Police fire tear gas at protesters in Kenya as election tensions escalate

Opposition demands removal of officials involved in August’s cancelled election

Supporters of the opposition coalition The National Super Alliance (NASA) and its presidential candidate Raila Odinga flee as the police fire tear gas  in downtown Nairobi, Kenya. Photograph: EPA/Daniel Irungu
Supporters of the opposition coalition The National Super Alliance (NASA) and its presidential candidate Raila Odinga flee as the police fire tear gas in downtown Nairobi, Kenya. Photograph: EPA/Daniel Irungu

Police fired tear gas on Friday at opposition protesters in Kenya’s capital who were demanding that officials involved in August’s cancelled presidential election be sacked.

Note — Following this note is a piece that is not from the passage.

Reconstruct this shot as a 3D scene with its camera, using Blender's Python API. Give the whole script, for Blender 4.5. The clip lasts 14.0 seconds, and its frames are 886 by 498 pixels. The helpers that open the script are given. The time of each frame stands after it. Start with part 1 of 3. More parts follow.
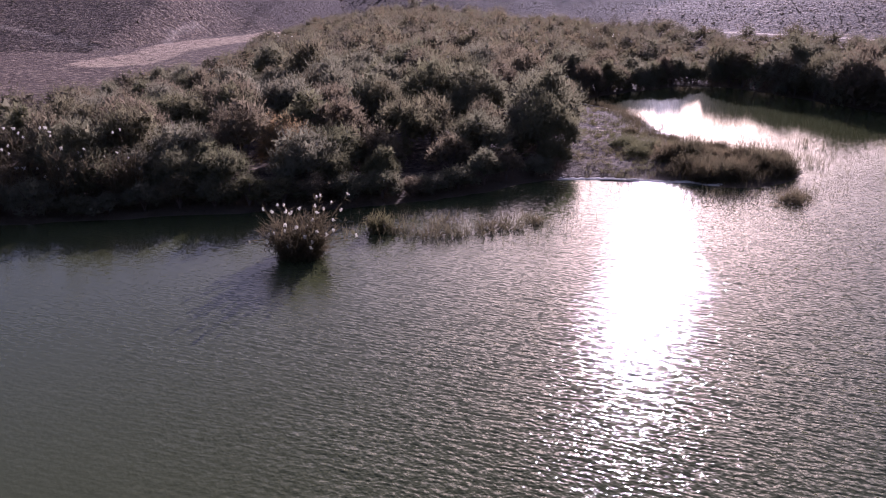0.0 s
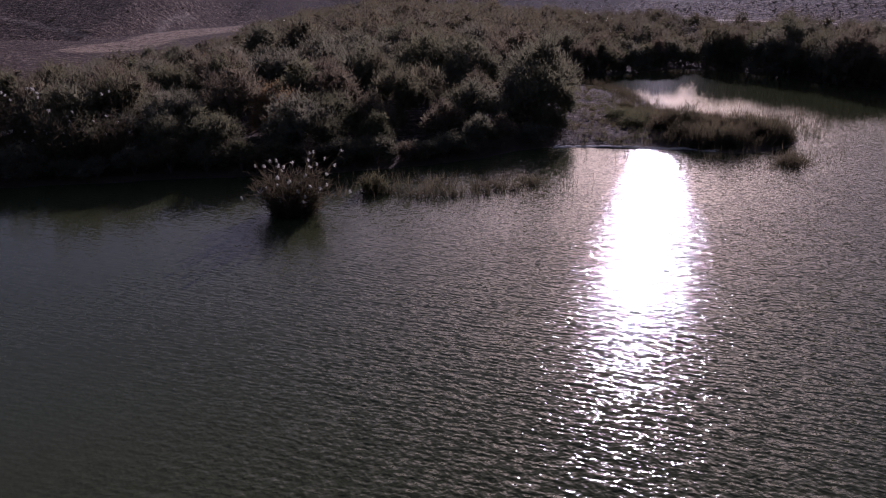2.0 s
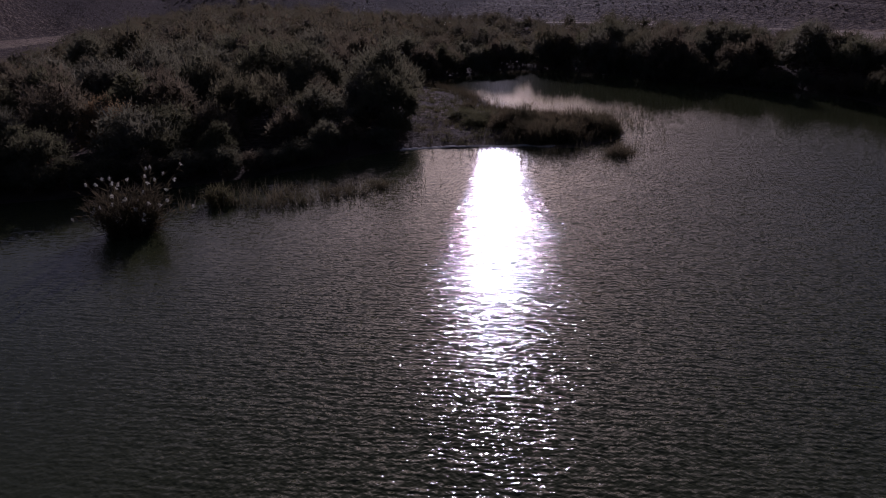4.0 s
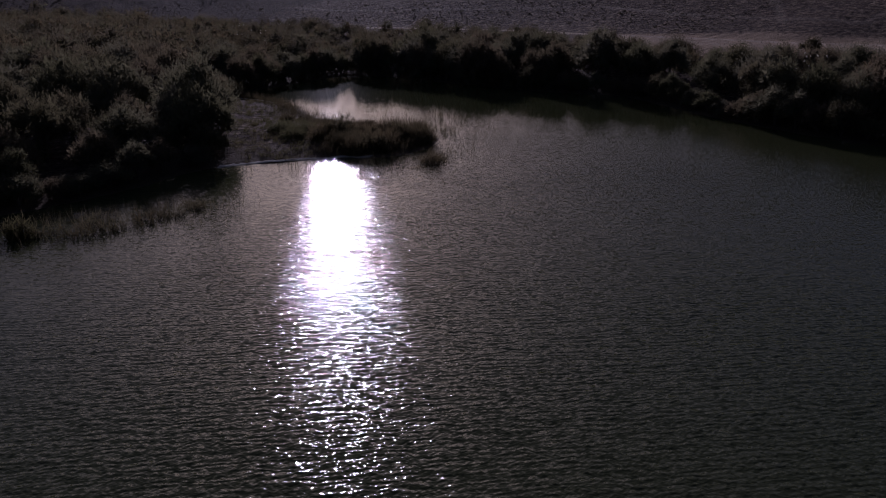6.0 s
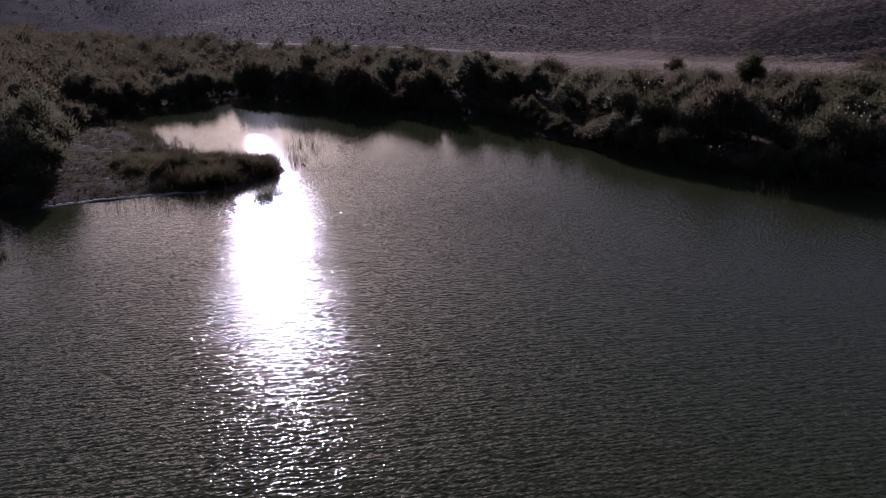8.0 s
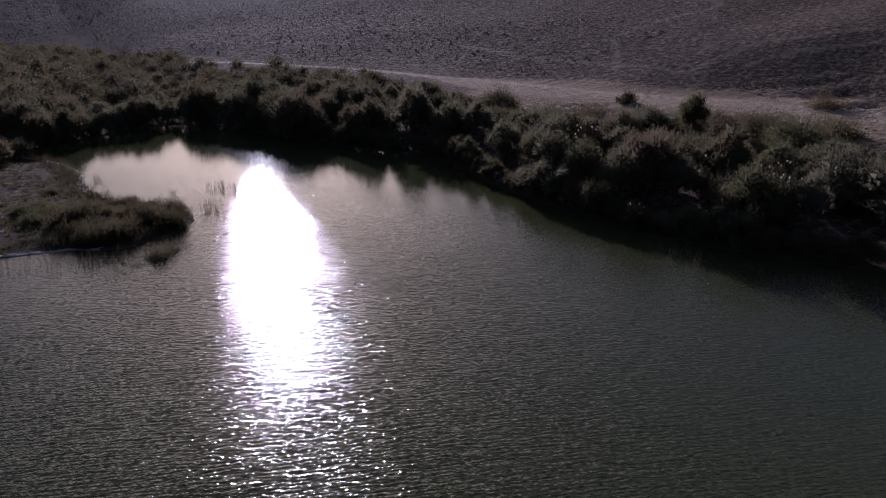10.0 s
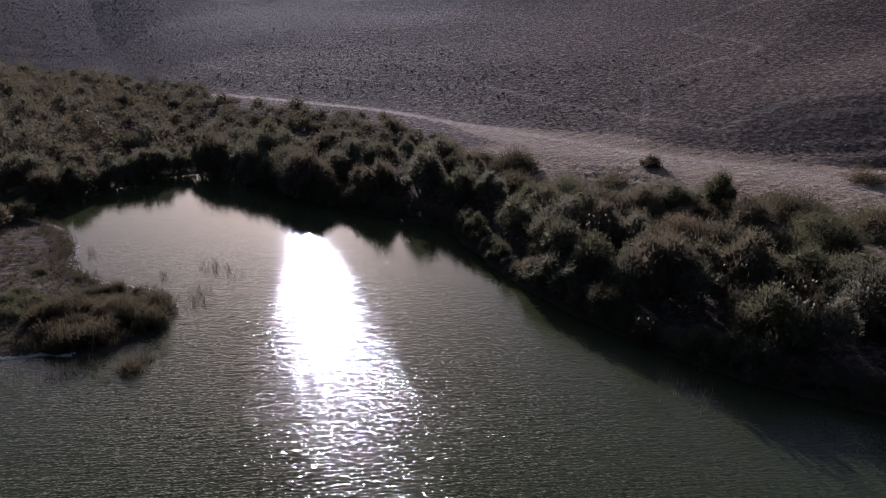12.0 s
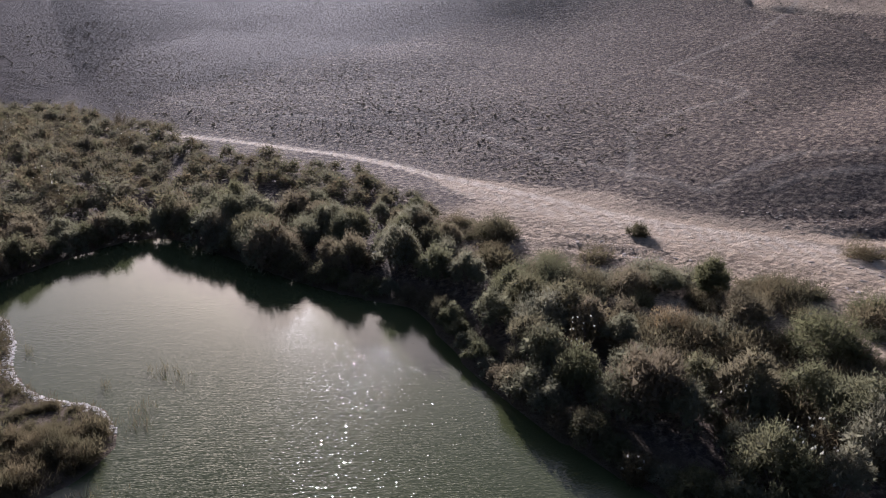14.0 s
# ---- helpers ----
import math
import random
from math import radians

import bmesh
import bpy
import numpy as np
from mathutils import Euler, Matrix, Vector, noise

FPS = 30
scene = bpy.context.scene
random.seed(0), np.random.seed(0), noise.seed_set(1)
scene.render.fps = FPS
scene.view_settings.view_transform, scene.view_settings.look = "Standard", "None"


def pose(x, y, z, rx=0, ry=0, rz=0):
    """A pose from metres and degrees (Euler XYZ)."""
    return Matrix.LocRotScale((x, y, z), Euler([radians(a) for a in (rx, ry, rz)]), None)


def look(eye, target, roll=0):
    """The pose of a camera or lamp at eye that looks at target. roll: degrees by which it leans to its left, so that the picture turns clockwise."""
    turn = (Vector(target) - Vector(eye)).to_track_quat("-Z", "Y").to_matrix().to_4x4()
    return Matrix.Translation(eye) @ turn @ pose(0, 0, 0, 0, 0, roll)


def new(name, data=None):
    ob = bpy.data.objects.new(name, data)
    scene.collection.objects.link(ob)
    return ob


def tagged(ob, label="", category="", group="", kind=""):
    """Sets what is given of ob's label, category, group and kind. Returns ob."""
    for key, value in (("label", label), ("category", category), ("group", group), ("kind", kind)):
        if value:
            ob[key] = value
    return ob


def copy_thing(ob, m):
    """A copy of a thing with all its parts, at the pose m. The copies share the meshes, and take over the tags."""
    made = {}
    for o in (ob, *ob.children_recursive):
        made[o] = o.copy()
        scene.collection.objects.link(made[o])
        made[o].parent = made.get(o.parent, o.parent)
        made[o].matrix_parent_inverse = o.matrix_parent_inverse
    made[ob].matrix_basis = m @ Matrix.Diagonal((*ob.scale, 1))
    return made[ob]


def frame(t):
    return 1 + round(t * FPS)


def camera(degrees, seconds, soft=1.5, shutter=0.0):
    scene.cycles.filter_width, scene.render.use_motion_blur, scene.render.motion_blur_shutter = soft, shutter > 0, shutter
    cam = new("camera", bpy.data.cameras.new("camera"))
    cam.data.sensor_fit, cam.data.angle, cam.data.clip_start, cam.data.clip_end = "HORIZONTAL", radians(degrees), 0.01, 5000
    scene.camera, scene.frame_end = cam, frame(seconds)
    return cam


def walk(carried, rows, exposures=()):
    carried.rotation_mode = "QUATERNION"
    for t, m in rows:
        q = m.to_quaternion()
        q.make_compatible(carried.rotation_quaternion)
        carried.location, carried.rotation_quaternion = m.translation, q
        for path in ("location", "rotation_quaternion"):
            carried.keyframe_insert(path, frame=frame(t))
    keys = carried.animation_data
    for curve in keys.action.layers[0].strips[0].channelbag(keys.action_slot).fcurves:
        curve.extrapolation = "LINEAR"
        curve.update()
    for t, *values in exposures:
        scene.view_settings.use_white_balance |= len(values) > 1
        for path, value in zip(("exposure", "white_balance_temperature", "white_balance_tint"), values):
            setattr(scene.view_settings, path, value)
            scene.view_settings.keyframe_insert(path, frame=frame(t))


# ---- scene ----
# Camera and its path: seconds, x, y, z, yaw, pitch, roll.
PATH = [
    (0.0, 0.156, 0.357, 18.227, -0.75, -19.98, -0.19),
    (0.5, -0.096, 0.508, 16.851, -0.63, -19.98, -0.33),
    (1.0, -0.086, 0.496, 15.586, -0.52, -19.97, -0.32),
    (1.5, -0.083, 0.273, 15.058, -0.44, -19.95, -0.34),
    (2.0, 0.0, 0.0, 15.002, -1.29, -19.91, -0.30),
    (2.5, 0.188, -0.388, 14.927, -8.85, -20.02, -0.38),
    (2.7, 0.238, -0.39, 14.85, -11.67, -19.98, -0.53),
    (3.3, 0.33, -0.42, 14.9, -13.0, -19.85, -0.60),
    (4.6, 0.40, -0.42, 15.35, -13.1, -19.45, -0.76),
    (5.0, 0.47, -0.523, 15.609, -13.69, -19.37, -0.78),
    (5.5, 0.821, -1.408, 16.033, -16.42, -19.53, -0.59),
    (6.0, 1.212, -2.859, 16.592, -26.25, -19.75, -0.44),
    (6.5, 2.118, -3.923, 16.795, -31.09, -19.65, -0.63),
    (7.0, 4.449, -5.128, 17.404, -31.29, -19.58, -0.50),
    (7.5, 7.303, -6.547, 18.346, -31.36, -19.49, -0.48),
    (8.0, 10.323, -8.047, 19.599, -31.37, -19.46, -0.31),
    (9.25, 17.1, -9.5, 22.35, -31.6, -19.32, 0.16),
    (10.5, 22.854, -8.34, 26.285, -31.72, -19.21, 0.63),
    (11.0, 24.908, -7.389, 28.656, -31.67, -19.14, 0.75),
    (11.5, 26.771, -5.842, 30.868, -31.60, -19.03, 0.97),
    (12.0, 28.384, -3.987, 32.974, -28.81, -18.94, 1.30),
    (12.5, 30.171, -2.018, 34.942, -27.71, -18.81, 1.48),
    (13.0, 31.664, 0.107, 36.942, -27.77, -18.64, 1.62),
    (13.5, 32.925, 2.508, 39.111, -27.85, -18.52, 1.78),
    (14.0, 34.675, 4.743, 41.128, -30.08, -18.34, 1.66),
]
# Seconds, stops, white balance.
EXPOSURES = [(0.0, 1.12, 5460, 49), (0.6, 0.72, 5460, 49), (1.5, -0.03, 5410, 46), (2.5, -0.48, 5410, 46), (5.0, -1.63, 5310, 41), (6.3, -1.58, 5290, 40), (7.0, -1.08, 5290, 40),
             (7.6, -0.73, 5310, 39), (8.0, -0.68, 5310, 39), (10.5, -0.53, 5260, 33), (12.5, 0.07, 5360, 27), (13.3, 0.52, 5410, 24), (14.0, 1.02, 5440, 22)]


def row(t, x, y, z, yaw, pitch, roll):
    a, b = radians(yaw), radians(pitch)
    way = Vector((-math.sin(a) * math.cos(b), math.cos(a) * math.cos(b), math.sin(b)))
    eye = Vector((x, y, z))
    return t, look(eye, eye + way, roll)


cam = camera(62.7, 14.0, soft=1.0)
walk(cam, [row(*r) for r in PATH], EXPOSURES)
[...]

Crowds had gathered in Nairobi, the port of Mombasa and Kisumu, the western stronghold of the opposition, for the second time this week.

Last month, Kenya’s supreme court voided the August 8th presidential election, citing irregularities, but did not criticise any specific individual at the election board .

President Uhuru Kenyatta, who officially won by 1.4 million votes, only to have his victory annulled, has accused the Supreme Court of bringing the country close to “judicial chaos”.

READ SOME MORE

Opposition leader Raila Odinga and his supporters have turned their ire on the election board for its role in the cancelled poll.

With three weeks to go until a scheduled new election, politicians from both sides have traded insults and accusations, raising fears of further turmoil in Kenya, a transport and economic hub for East Africa.

The opposition is threatening to boycott the October 26th re-run if election board officials are not removed and if parliament passes a proposed amendment to the election law. The amendment could prevent the supreme court from annulling the results on procedural grounds again.

Electoral board

Parliamentarians return from recess next week and may pass the bill then, an action likely to spark further protests from the opposition.

In reaction to the expected vote next week, the United States, a major donor to the Kenyan government and its security forces, said in a sharply worded statement on Friday: "Changing electoral laws without broad agreement just prior to a poll is not consistent with international best practice (and) increases political tension."

It said all sides have undermined the electoral board in recent weeks and “stoked tensions”.

Earlier on Friday, the Nairobi county police commander said people would be allowed to protest, but anyone who tried to destroy property would “be dealt with firmly”.